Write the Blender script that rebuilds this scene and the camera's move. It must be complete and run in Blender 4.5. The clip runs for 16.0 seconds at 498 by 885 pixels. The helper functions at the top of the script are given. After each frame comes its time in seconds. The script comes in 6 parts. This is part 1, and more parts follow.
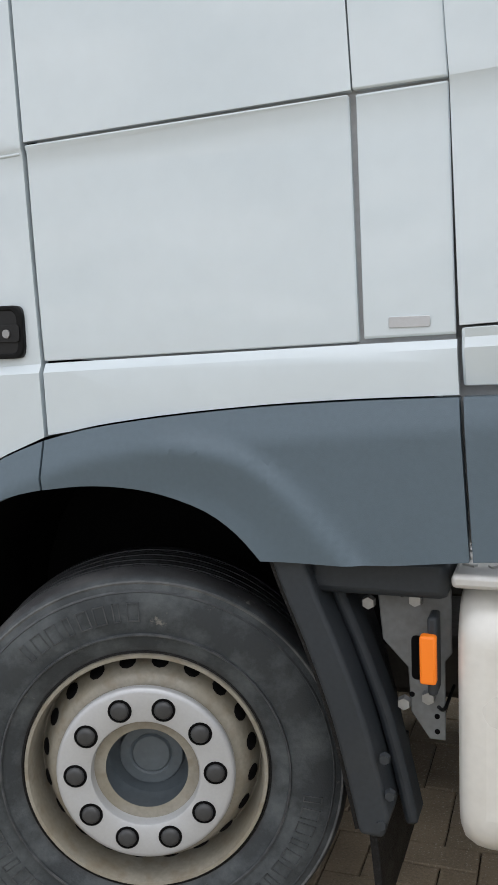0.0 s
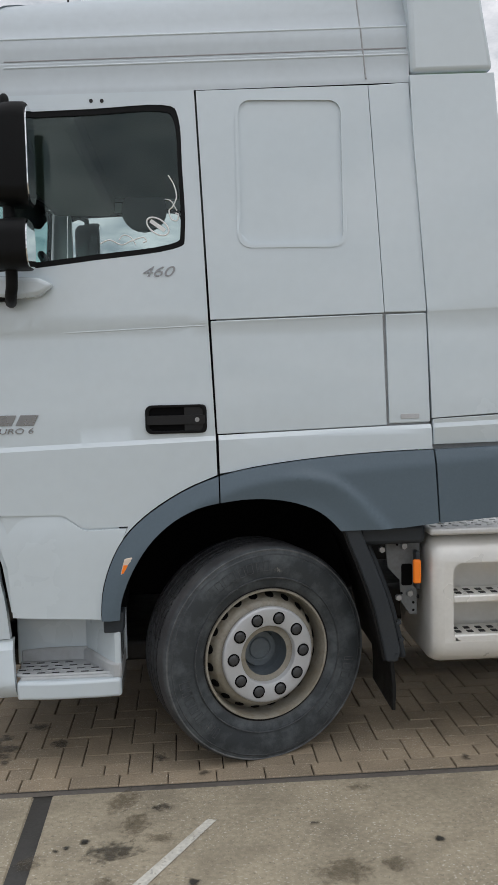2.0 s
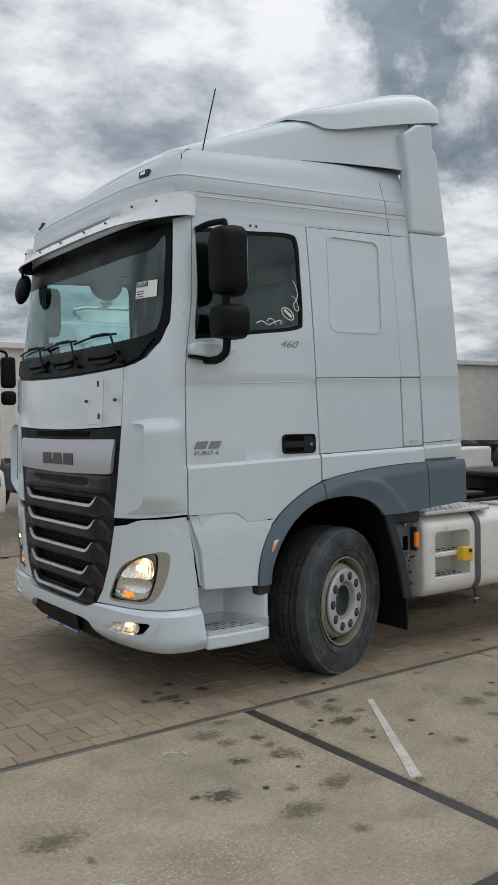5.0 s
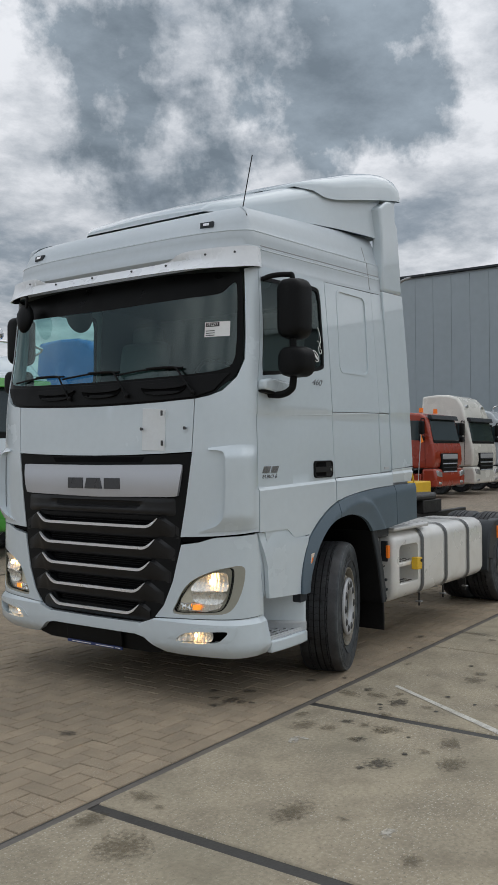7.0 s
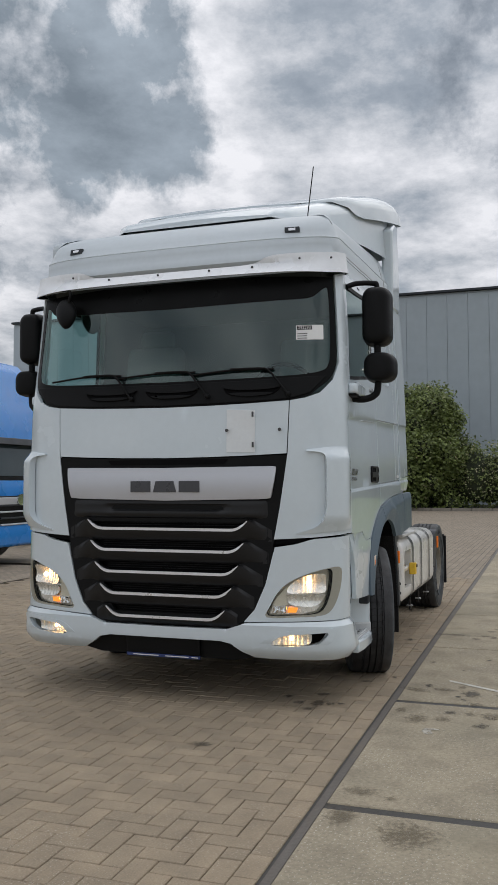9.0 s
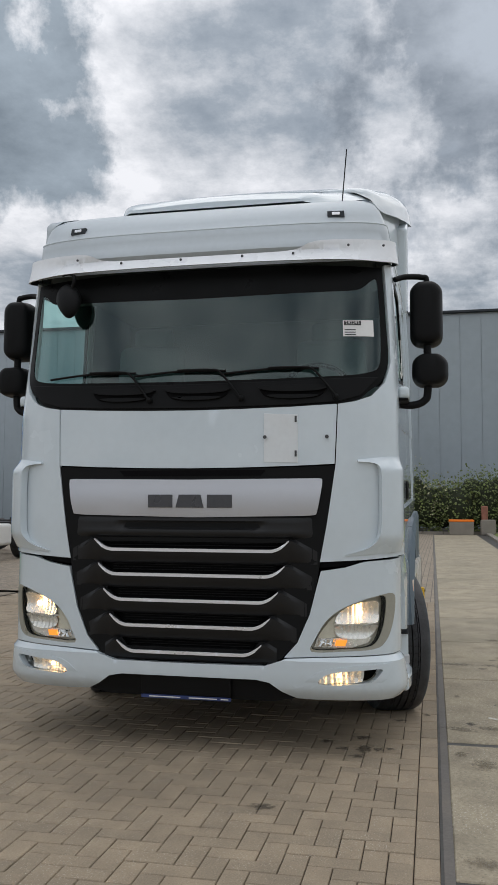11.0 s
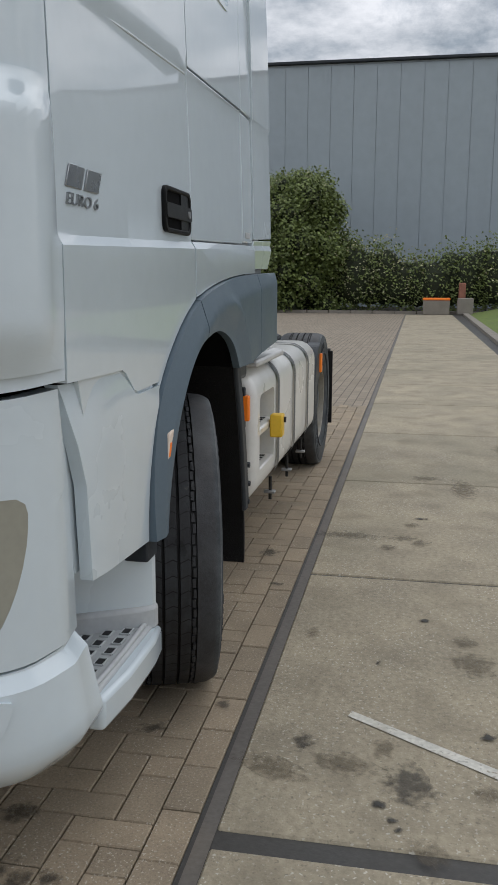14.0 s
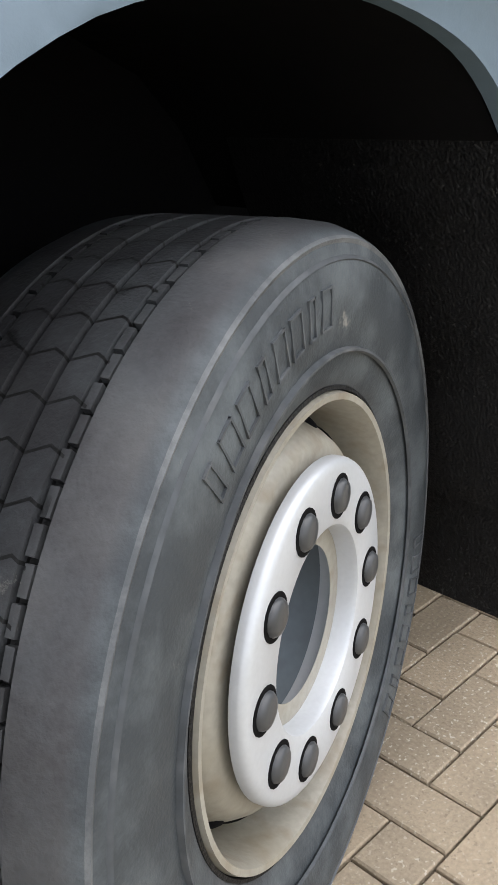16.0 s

* **Written problem**: Repeat the material above word for word, please, apart from its images.

* **Written response**:
Write the Blender script that rebuilds this scene and the camera's move. It must be complete and run in Blender 4.5. The clip runs for 16.0 seconds at 498 by 885 pixels. The helper functions at the top of the script are given. After each frame comes its time in seconds. The script comes in 6 parts. This is part 1, and more parts follow.
0.0 s
2.0 s
5.0 s
7.0 s
9.0 s
11.0 s
14.0 s
16.0 s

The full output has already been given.